Wednesday, August 15, 2012


     I still collect shells and anticipate the day when my parents finally tell me I can have the collection from the Phillipines. The shells start their lives in the water, the ocean I still love so much, and I can remember my parents bringing them to the surface.
      The most dangerous ones were the Cone shells, beautiful but deadly in their sting. My father was once involved in trying to save one of the local village children after she had gotten stung, but knowing there was nothing he could do. I cried a lot for that little girl that was close to my age. My parents clung to me much harder those first few days afterward. The first time we went back, they were very protective of me going near the water. I guess that witnessing first hand what these lovely beauties could do made both my parents but especially my father realize how close I had come to death. I received many lessons afterward on identifying the deadly ones, but most of the time, I simply steered clear of the cone shaped ones. I would tell an adult when I found one, and they would remove them from the water.
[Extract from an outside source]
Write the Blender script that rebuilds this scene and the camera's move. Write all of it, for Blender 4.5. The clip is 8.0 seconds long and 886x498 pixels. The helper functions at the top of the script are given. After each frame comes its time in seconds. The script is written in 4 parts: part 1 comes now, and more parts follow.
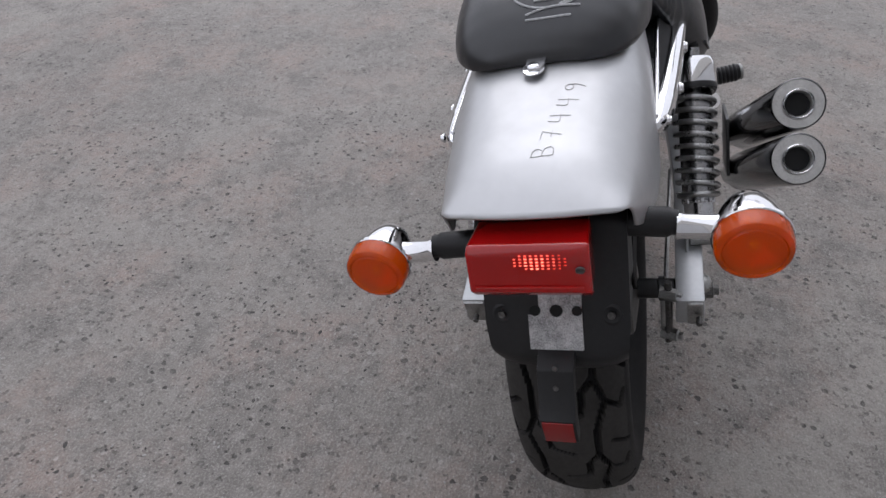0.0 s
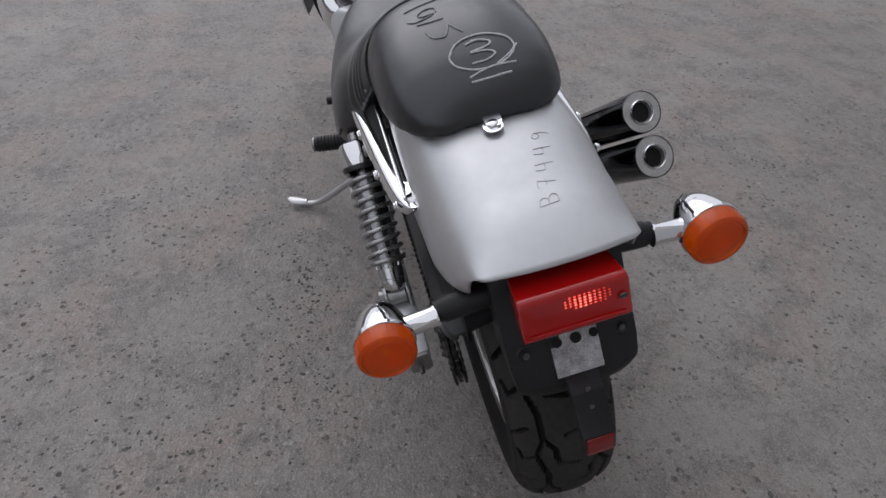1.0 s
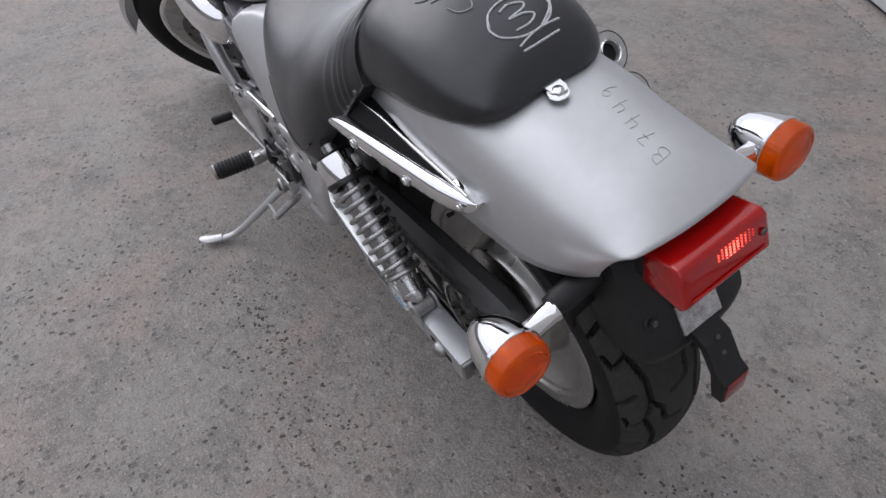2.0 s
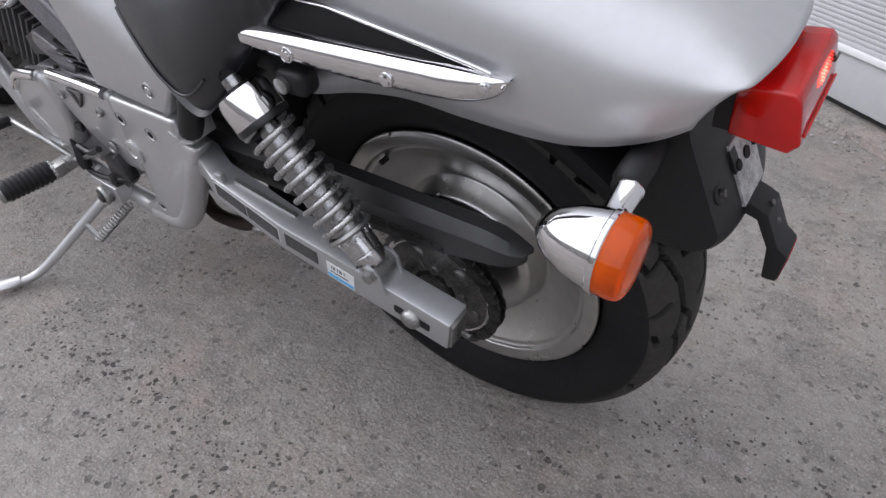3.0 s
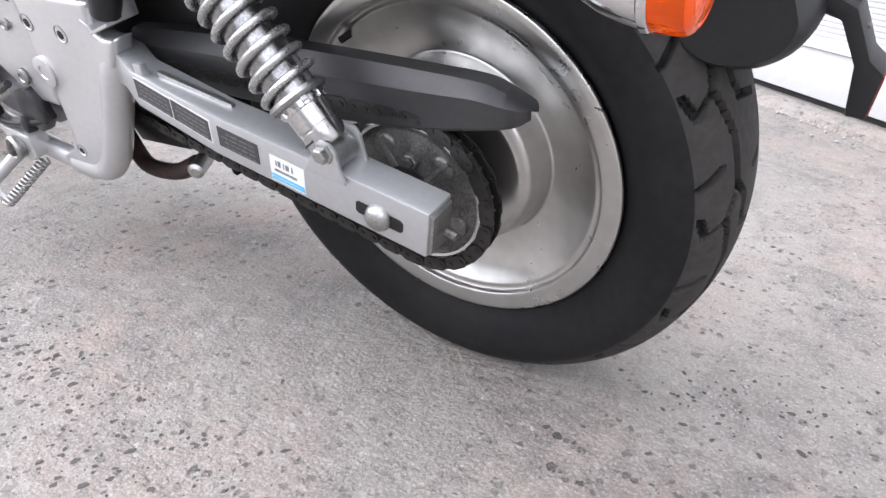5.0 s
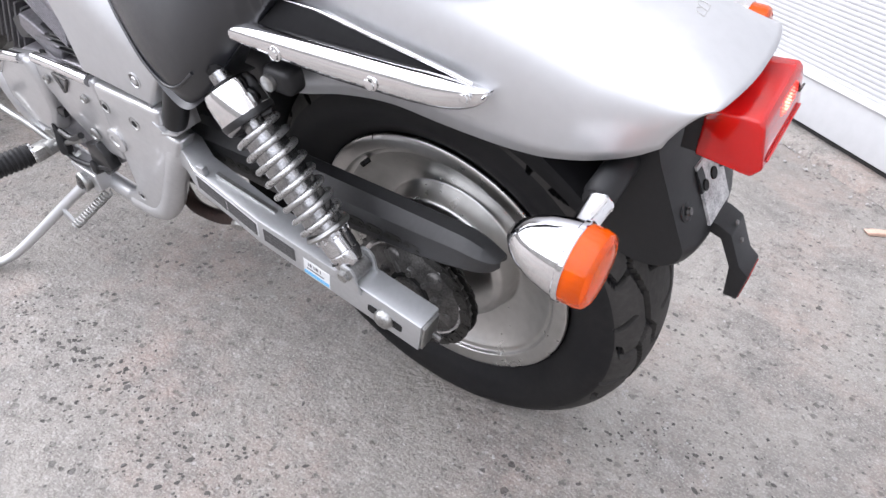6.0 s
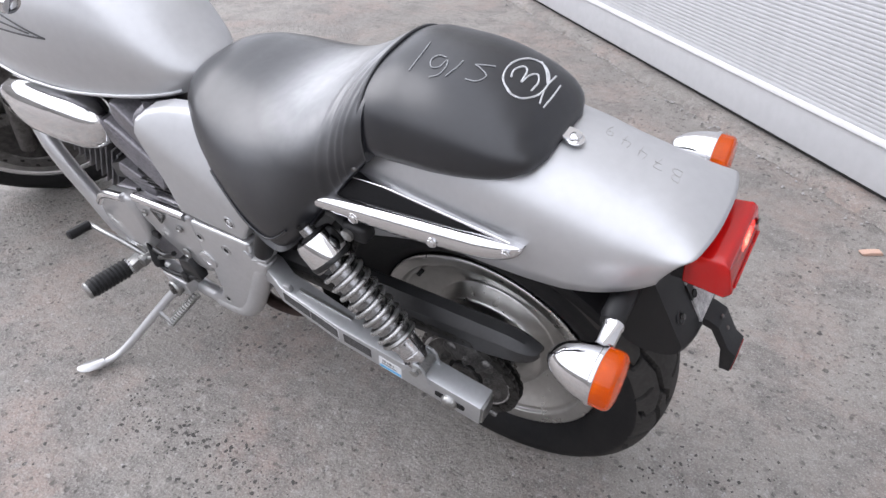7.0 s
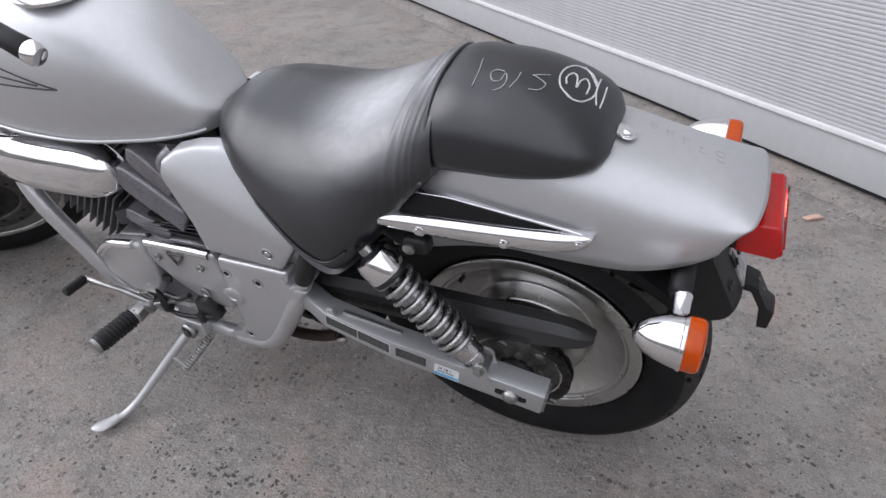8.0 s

     There are dozens of shells, colorful and plain, fragile and hard as rocks. They all succumbed to the ant bed that my mother placed them in out  by the back of the house. Those ants ate well, cleaning every shell so carefully they barely needed washing when we dug them up 2 weeks later after giving the ants another free meal nearby. We then displayed them in our home along with our fish caught wild and brought home to our tank. The shells had their own shelf along with the glass animals my parents collected at the base Commissary. I can remember dusting each shell carefully over the years before placing them back on the shelf that they were displayed upon. My father had spent hours researching the proper names for these beautiful gifts from the sea~giving them both the scientific and common names. He would carefully scotch tape these painstakingly hand lettered papers to their undersides. This is the old school scotch tape, the kind that deteriorates with age, both yellowing and losing it's grip with the surface it was originally adhered upon.

      Wonderful memories from the sea continue to haunt me to this day, giving me a knowledge and love for the ocean that continues to this day. The shells remain in a box, carefully wrapped in tissues and paper, waiting for the day that they get to see the light again.